__GIVEN RECORDS__.
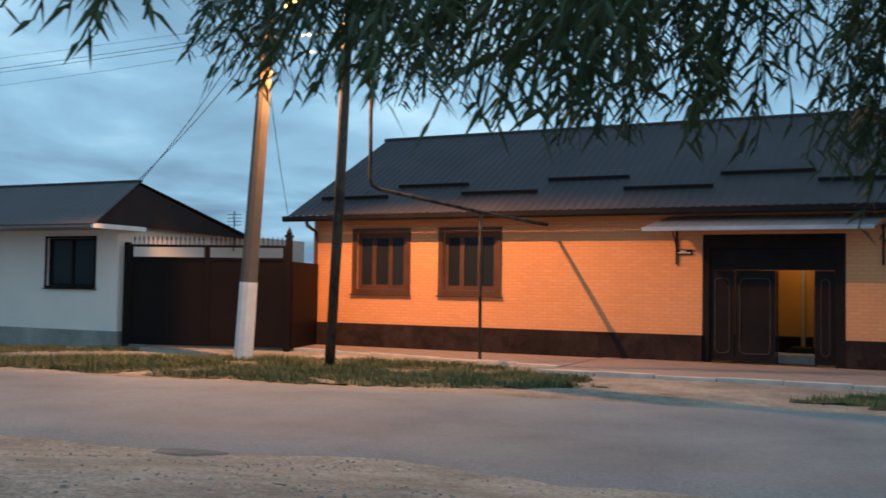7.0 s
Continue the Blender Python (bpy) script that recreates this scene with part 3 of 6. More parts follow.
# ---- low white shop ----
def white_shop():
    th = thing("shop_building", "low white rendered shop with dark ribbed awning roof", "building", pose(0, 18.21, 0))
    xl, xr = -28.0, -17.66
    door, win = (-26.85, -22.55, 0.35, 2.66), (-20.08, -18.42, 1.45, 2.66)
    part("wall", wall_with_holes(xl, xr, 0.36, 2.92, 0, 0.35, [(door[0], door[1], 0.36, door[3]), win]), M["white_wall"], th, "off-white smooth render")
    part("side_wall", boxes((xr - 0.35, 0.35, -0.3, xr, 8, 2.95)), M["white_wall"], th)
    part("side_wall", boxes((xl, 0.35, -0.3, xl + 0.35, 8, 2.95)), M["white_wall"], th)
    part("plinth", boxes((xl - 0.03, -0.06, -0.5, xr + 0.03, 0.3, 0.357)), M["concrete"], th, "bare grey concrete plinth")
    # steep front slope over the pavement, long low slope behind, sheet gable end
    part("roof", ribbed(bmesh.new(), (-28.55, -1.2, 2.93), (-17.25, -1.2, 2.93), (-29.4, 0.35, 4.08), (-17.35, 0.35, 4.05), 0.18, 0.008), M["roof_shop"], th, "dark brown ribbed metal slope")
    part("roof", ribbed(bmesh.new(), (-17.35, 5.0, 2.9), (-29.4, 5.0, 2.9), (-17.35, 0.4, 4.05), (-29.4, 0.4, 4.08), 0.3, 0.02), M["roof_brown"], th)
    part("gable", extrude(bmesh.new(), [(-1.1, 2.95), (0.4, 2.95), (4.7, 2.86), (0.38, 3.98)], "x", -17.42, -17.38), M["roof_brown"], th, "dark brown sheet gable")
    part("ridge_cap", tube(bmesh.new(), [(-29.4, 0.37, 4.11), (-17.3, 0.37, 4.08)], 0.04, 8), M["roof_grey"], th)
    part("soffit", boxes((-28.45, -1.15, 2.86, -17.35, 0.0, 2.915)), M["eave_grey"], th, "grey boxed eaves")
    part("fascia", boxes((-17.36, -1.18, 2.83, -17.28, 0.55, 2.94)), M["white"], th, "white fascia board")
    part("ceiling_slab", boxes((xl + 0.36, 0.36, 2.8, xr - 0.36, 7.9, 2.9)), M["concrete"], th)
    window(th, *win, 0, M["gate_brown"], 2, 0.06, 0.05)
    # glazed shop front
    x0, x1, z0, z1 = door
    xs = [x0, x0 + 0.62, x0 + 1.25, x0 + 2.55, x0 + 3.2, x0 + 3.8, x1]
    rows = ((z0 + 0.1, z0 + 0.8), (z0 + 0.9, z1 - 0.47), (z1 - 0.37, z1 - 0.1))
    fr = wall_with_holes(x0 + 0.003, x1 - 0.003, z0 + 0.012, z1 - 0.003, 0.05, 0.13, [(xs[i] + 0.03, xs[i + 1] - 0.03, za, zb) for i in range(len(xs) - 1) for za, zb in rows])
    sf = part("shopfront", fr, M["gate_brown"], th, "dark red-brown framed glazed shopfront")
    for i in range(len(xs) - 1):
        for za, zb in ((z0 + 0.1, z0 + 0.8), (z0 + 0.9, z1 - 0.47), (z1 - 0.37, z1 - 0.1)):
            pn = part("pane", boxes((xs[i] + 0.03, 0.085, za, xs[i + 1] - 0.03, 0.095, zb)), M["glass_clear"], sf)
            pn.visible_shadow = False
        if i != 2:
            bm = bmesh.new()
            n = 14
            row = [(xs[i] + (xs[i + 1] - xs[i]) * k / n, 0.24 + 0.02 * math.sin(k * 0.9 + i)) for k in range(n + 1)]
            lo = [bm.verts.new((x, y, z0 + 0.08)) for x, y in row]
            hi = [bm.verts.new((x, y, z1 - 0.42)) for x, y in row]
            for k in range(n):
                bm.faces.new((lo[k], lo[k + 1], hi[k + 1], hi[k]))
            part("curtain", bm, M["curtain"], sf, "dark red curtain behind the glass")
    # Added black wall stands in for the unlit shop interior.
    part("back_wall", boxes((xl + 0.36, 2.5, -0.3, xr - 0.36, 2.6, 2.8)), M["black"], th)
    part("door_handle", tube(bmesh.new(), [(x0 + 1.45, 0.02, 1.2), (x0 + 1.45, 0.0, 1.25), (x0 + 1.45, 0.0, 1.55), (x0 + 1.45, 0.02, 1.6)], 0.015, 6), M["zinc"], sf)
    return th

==

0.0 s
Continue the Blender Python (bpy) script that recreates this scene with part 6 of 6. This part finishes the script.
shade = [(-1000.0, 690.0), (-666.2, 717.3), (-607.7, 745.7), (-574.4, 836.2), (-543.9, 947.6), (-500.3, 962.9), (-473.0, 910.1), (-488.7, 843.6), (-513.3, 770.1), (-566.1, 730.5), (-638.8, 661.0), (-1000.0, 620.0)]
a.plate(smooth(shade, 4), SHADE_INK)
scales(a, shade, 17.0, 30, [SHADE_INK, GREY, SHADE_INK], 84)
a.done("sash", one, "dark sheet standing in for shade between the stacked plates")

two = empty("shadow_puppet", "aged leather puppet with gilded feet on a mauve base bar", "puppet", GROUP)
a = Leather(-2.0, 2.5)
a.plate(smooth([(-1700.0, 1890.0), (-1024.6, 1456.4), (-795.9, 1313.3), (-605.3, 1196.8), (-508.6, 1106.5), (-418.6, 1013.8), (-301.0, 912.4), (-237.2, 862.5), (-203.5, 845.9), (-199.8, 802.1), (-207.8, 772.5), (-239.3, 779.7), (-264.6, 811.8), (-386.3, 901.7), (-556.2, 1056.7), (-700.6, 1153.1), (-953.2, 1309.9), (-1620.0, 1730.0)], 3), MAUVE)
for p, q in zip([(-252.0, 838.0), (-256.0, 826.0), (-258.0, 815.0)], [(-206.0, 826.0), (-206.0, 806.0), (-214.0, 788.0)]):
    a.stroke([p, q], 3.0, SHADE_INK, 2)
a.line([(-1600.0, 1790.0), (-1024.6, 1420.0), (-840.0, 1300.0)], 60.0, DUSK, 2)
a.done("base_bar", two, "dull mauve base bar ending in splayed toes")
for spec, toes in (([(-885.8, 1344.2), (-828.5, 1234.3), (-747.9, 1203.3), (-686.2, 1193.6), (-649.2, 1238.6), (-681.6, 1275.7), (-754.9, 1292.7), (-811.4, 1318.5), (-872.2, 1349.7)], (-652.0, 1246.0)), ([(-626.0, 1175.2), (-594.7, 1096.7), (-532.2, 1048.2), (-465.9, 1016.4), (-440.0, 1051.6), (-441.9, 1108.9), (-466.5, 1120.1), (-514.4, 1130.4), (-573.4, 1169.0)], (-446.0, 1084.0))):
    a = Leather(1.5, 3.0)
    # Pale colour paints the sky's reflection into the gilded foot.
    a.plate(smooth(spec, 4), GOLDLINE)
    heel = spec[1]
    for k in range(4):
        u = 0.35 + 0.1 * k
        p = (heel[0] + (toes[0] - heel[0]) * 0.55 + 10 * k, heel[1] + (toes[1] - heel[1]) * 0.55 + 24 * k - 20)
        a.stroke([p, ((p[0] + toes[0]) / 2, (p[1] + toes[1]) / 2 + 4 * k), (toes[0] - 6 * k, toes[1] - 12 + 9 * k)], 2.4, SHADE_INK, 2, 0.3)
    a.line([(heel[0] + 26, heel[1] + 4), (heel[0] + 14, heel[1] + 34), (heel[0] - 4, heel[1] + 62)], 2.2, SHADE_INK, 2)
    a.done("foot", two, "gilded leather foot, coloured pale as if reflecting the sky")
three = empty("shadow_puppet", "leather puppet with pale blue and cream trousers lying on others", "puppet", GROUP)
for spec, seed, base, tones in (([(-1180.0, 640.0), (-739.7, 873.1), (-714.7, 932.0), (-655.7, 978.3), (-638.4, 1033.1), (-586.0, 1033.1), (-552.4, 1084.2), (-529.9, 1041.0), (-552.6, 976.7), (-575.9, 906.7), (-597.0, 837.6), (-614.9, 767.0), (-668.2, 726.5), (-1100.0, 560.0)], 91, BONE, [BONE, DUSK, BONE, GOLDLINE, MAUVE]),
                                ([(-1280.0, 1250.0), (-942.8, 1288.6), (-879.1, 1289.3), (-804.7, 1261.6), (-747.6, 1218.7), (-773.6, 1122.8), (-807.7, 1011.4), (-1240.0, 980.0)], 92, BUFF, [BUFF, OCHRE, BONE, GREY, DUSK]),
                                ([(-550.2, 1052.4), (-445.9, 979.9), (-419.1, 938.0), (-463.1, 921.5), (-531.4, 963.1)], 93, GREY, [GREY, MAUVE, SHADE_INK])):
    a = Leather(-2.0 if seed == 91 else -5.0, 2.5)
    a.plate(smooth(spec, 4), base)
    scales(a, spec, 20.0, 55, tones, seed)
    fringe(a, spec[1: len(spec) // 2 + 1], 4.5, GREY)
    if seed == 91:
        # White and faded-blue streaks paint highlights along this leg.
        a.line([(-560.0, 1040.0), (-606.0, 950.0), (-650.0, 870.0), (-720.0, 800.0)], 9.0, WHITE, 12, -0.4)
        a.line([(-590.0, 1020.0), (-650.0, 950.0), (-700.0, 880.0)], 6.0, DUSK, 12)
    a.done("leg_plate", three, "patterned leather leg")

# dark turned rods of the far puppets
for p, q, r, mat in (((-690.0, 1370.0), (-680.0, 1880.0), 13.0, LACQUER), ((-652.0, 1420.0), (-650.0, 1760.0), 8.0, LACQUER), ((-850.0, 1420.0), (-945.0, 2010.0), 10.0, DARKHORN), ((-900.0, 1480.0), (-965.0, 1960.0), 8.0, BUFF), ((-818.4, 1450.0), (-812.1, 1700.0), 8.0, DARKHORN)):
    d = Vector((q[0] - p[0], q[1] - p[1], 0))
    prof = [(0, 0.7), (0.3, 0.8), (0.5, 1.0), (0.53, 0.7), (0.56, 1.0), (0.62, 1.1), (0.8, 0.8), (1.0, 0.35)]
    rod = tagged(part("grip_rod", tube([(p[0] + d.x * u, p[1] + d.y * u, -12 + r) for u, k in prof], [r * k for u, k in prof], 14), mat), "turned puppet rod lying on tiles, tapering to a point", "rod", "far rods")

__EXERCISE AIM__.
Of all the lines in the listing above, how many contain the word "script"? Answer with the number alone.

__EXERCISE RESULT__.
2